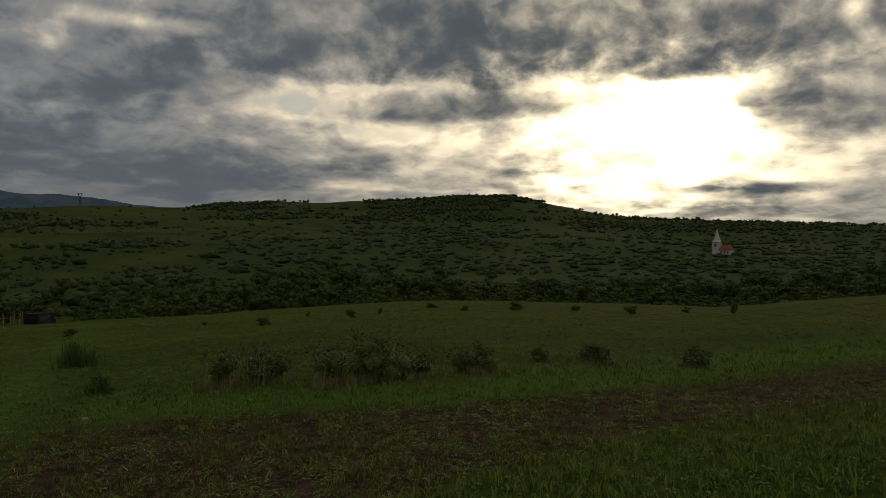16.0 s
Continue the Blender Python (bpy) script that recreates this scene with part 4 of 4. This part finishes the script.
# the house below the fence
def cottage():
    x, y, z = spot(-69.9, -3.95)
    r = math.hypot(x, y)
    k = r * math.tan(radians(1))
    h = base("house", "small whitewashed cottage with a dark brown gabled roof among trees", "house", (x, y, z), radians(-70 + 14))
    w, d, eave, rise = 1.5 * k, 1.7 * k, 0.42 * k, 0.62 * k
    wall = part("wall", box(bmesh.new(), -w / 2, w / 2, -d / 2, d / 2, -1, eave), WHITEWASH, h)
    bm = gable(bmesh.new(), -d / 2, d / 2, -w / 2, w / 2, eave, eave + rise, 0.12 * k, 0.0, 0.07 * k)
    bmesh.ops.rotate(bm, verts=bm.verts, cent=(0, 0, 0), matrix=Matrix.Rotation(radians(90), 3, "Z"))
    part("roof", bm, ROOF_BROWN, h, "dark brown gabled roof")
    front = -d / 2 - 0.14 * k
    bm = bmesh.new()
    p = [bm.verts.new((sx * w * 0.42, front + dy, eave + up)) for dy in (0, 0.1 * k) for sx, up in ((-1, -0.02 * k), (1, -0.02 * k), (0, rise * 0.78))]
    for f in ((0, 1, 2), (5, 4, 3), (0, 3, 4, 1), (1, 4, 5, 2), (2, 5, 3, 0)):
        bm.faces.new([p[i] for i in f])
    part("gable_end", bm, WHITEWASH, h, "whitewashed gable end")
    part("balcony", box(bmesh.new(), -0.16 * k, 0.3 * k, front - 0.03 * k, front + 0.02 * k, eave, eave + 0.24 * k), GLASS, h, "dark attic opening")
    windows(wall, (-w * 0.3, w * 0.05, w * 0.32), eave * 0.3, 0.2 * k, 0.22 * k, -d / 2)
    ell = part("annexe", box(bmesh.new(), -0.5 * k, 0.15 * k, 0.3 * k, 0.8 * k, 0.3 * k, 0.98 * k), WHITEWASH, h)
    part("annexe_roof", box(bmesh.new(), -0.56 * k, 0.21 * k, 0.24 * k, 0.86 * k, 0.98 * k, 1.12 * k), SLATE, ell, "weathered grey sheet roof")
    part("chimney", box(bmesh.new(), 0.05 * k, 0.2 * k, 0.1 * k, 0.25 * k, eave + 0.4 * k, eave + 0.85 * k), SALMON, h)


cottage()


def church():
    x, y, z = spot(-146.2, -0.9)
    r = math.hypot(x, y)
    k = r * math.tan(radians(1))
    c = base("church", "white village church with a pointed spire and red nave roof", "church", (x, y, z - 1), radians(-146 - 25))
    w = 0.5 * k
    t = part("tower", box(bmesh.new(), -w / 2, w / 2, -w / 2, w / 2, -1, 1.0 * k), WHITEWASH, c, "white square tower")
    part("spire", lathe(bmesh.new(), [(w * 0.68, 1.0 * k), (w * 0.5, 1.12 * k), (0.05, 1.95 * k)], 8), WHITEWASH, t, "pale pointed spire")
    part("cross", tube(bmesh.new(), (0, 0, 1.93 * k), (0, 0, 2.02 * k), 0.12, 0.06), METAL, t)
    windows(t, (0,), 0.62 * k, 0.14 * k, 0.24 * k, -w / 2)
    part("cornice", box(bmesh.new(), -w * 0.56, w * 0.56, -w * 0.56, w * 0.56, 0.96 * k, 1.0 * k), CREAM, t)
    nave = part("nave", box(bmesh.new(), w / 2, w / 2 + 0.9 * k, -w * 0.6, w * 0.6, -1, 0.42 * k), WHITEWASH, c)
    part("roof", gable(bmesh.new(), w / 2, w / 2 + 0.9 * k, -w * 0.6, w * 0.6, 0.42 * k, 0.8 * k, 0.4, 0.2 * k), TILE, c, "red tiled nave roof")
    windows(nave, w / 2 + np.array([0.2, 0.45, 0.7]) * k, 0.15 * k, 0.09 * k, 0.2 * k, -w * 0.6)


church()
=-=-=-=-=
* **What you are asked to do**: Leaving the pictures aside, transcribe the entire listing exactly.

* **Final result**:
16.0 s
Continue the Blender Python (bpy) script that recreates this scene with part 4 of 4. This part finishes the script.
# the house below the fence
def cottage():
    x, y, z = spot(-69.9, -3.95)
    r = math.hypot(x, y)
    k = r * math.tan(radians(1))
    h = base("house", "small whitewashed cottage with a dark brown gabled roof among trees", "house", (x, y, z), radians(-70 + 14))
    w, d, eave, rise = 1.5 * k, 1.7 * k, 0.42 * k, 0.62 * k
    wall = part("wall", box(bmesh.new(), -w / 2, w / 2, -d / 2, d / 2, -1, eave), WHITEWASH, h)
    bm = gable(bmesh.new(), -d / 2, d / 2, -w / 2, w / 2, eave, eave + rise, 0.12 * k, 0.0, 0.07 * k)
    bmesh.ops.rotate(bm, verts=bm.verts, cent=(0, 0, 0), matrix=Matrix.Rotation(radians(90), 3, "Z"))
    part("roof", bm, ROOF_BROWN, h, "dark brown gabled roof")
    front = -d / 2 - 0.14 * k
    bm = bmesh.new()
    p = [bm.verts.new((sx * w * 0.42, front + dy, eave + up)) for dy in (0, 0.1 * k) for sx, up in ((-1, -0.02 * k), (1, -0.02 * k), (0, rise * 0.78))]
    for f in ((0, 1, 2), (5, 4, 3), (0, 3, 4, 1), (1, 4, 5, 2), (2, 5, 3, 0)):
        bm.faces.new([p[i] for i in f])
    part("gable_end", bm, WHITEWASH, h, "whitewashed gable end")
    part("balcony", box(bmesh.new(), -0.16 * k, 0.3 * k, front - 0.03 * k, front + 0.02 * k, eave, eave + 0.24 * k), GLASS, h, "dark attic opening")
    windows(wall, (-w * 0.3, w * 0.05, w * 0.32), eave * 0.3, 0.2 * k, 0.22 * k, -d / 2)
    ell = part("annexe", box(bmesh.new(), -0.5 * k, 0.15 * k, 0.3 * k, 0.8 * k, 0.3 * k, 0.98 * k), WHITEWASH, h)
    part("annexe_roof", box(bmesh.new(), -0.56 * k, 0.21 * k, 0.24 * k, 0.86 * k, 0.98 * k, 1.12 * k), SLATE, ell, "weathered grey sheet roof")
    part("chimney", box(bmesh.new(), 0.05 * k, 0.2 * k, 0.1 * k, 0.25 * k, eave + 0.4 * k, eave + 0.85 * k), SALMON, h)


cottage()


def church():
    x, y, z = spot(-146.2, -0.9)
    r = math.hypot(x, y)
    k = r * math.tan(radians(1))
    c = base("church", "white village church with a pointed spire and red nave roof", "church", (x, y, z - 1), radians(-146 - 25))
    w = 0.5 * k
    t = part("tower", box(bmesh.new(), -w / 2, w / 2, -w / 2, w / 2, -1, 1.0 * k), WHITEWASH, c, "white square tower")
    part("spire", lathe(bmesh.new(), [(w * 0.68, 1.0 * k), (w * 0.5, 1.12 * k), (0.05, 1.95 * k)], 8), WHITEWASH, t, "pale pointed spire")
    part("cross", tube(bmesh.new(), (0, 0, 1.93 * k), (0, 0, 2.02 * k), 0.12, 0.06), METAL, t)
    windows(t, (0,), 0.62 * k, 0.14 * k, 0.24 * k, -w / 2)
    part("cornice", box(bmesh.new(), -w * 0.56, w * 0.56, -w * 0.56, w * 0.56, 0.96 * k, 1.0 * k), CREAM, t)
    nave = part("nave", box(bmesh.new(), w / 2, w / 2 + 0.9 * k, -w * 0.6, w * 0.6, -1, 0.42 * k), WHITEWASH, c)
    part("roof", gable(bmesh.new(), w / 2, w / 2 + 0.9 * k, -w * 0.6, w * 0.6, 0.42 * k, 0.8 * k, 0.4, 0.2 * k), TILE, c, "red tiled nave roof")
    windows(nave, w / 2 + np.array([0.2, 0.45, 0.7]) * k, 0.15 * k, 0.09 * k, 0.2 * k, -w * 0.6)


church()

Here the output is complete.